Thursday, January 15, 2009

Who are basic writers?

I'm not even sure where to start to have an answer for that question.  I think people are basic writers for a myriad of reasons.  Some students were taught poorly, some didn't apply themselves when they were younger, others just don't believe in themselves, or somehow writing has burned them in the past, like a bad relationship they just wanted out of.  Mina Shaughnessy says, "For the (Basic Writing) student, academic writing is a trap, not a way of saying something to someone."  I don't think basic writers have the idea that the language people speak with and the language they write with are the same language. Academic writing is like learning a foreign language to them. Basic writers have a negative connotation attached to academic writing.  In academic writing, the tone and the voice changes, but the basic words remain the same.  

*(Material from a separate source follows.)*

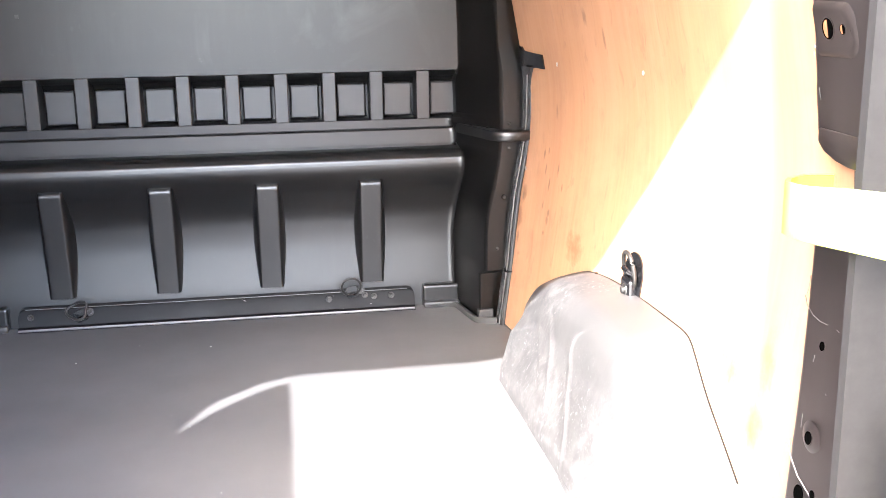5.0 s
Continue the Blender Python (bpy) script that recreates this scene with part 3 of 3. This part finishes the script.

I think there is also an idea that academic writing focuses solely around grammar, spelling, punctuation, surface level things.  Academic writing is focused on the expression of ideas; that's the big picture here.  Basic writers sometimes get so caught up in the little sentence and surface level things, they become frustrated and forget about what they are trying to express in the first place.  They are so busy looking at all the imperfections, they don't see the picture.  An example of this idea is the list of false starts on pages 7 and 8.  By false start 10 the writer is making lots of surface level mistakes and has moved away from the initial point.    

Lastly, and maybe the most important point, basic writers don't control their language, they let their language control them.  Basic writers have either a fear, a hatred, or an ignorance of their language.  They don't know or are unsure how to properly use language, so they avoid it.